Source: The Canadian Press

The Canadian economy’s rocket-like recovery is burning out, falling back into a prolonged period of more modest growth and job creation, a new forecast from the Conference Board predicts.

After annualized growth rates of 4.9% and 6.1% in the last three months of 2009 and first three of 2010, the economy is expected to slow significantly in the second half of this year and into 2011.

The Ottawa-based think-tank says growth will slow to 3.6% when the second quarter results are in, then to 3.3% in the third quarter and finally to 2.9% in the final three months of 2010.

“It’s not a double-dip recession, it’s growth not as strong as in the past,” says economist Pedro Antunes, director of forecasting for the Conference Board.

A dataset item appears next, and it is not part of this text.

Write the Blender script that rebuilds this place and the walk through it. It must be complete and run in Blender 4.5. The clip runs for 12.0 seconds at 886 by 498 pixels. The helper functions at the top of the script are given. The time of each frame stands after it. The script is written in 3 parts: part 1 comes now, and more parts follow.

For the year, the Conference Board expects growth to average 3.6% in 2010 and 2.9% in 2011.

The U.S. Federal Reserve also said Wednesday they have a slightly dimmer view of the U.S. recovery. They downgraded growth for this year two-tenths of a point to between three and 3.5%.

The Fed’s projections coincide with a surprisingly weak June retail sales data coming out of the U.S. Commerce Department, showing consumers slowing spending a further 0.5%, following a 1.1% plunge in May.

Many expect the Bank of Canada to temper its own expectations about the Canadian economy next week, but not so much to dissuade governor Mark Carney from taking interest rates up a quarter-point to 0.75%.

In the last policy review, the Canadian central bank also predicted the economy would slow in the second half of 2010, while average 3.7% for the year.

That number is considered high by many private sector economists, who say recent indicators point to a sharper slowdown.

In April, the latest numbers available, growth came to a standstill, ending seven straight months of advances.

The Conference Board says Canadians should also expect job creation to slow, although it believes the unemployment rate will continue to decline if more slowly from the current 7.9% to 7.8% by the end of 2010 and average 7.4% in 2011.

The pace of recovery so far has surprised many — first quarter growth was the strongest in a decade — and while it has not taken economic activity all the way back to pre-slump levels, it improved the lot of many.

Employment during the first half of this year has risen by 309,000, more than earlier forecasts had projected for the whole of 2010.

New figures from the federal bankruptcy office also show Canadians’ finances have improved significantly, with consumer bankruptcies in April dropping 21.1% compared with the same month last year, while business failures declined 17.8%.

Antunes says the growth spurt was the result of a strong domestic economy boosted by robust consumer spending, government stimulus spending and restocking by companies that drew down inventories during the recession.

But consumers couldn’t continue their spending spree for long, especially with interest rates rising, he said, noting that Canadians have been increasing spending beyond the rate of income growth.

“In terms of sustaining gross domestic product growth going forward, it’s really on the trade side and (business) investment, and that depends on the rest of the world and that’s where we think much of the risk still lies,” Antunes said

The big danger, he said, is if another crisis occurs that saps confidence and undermines world trade and business investment, much like the fall of Lehman Brothers did in 2008.

Prospects from the U.S. remain weak and the European debt crisis has added a volatile unknown into the forecasts, he said.

“We don’t think it will happen, but these risks are real.”

In his forecast, Antunes points out that the projections depend on a “modest” recovery in U.S. household spending.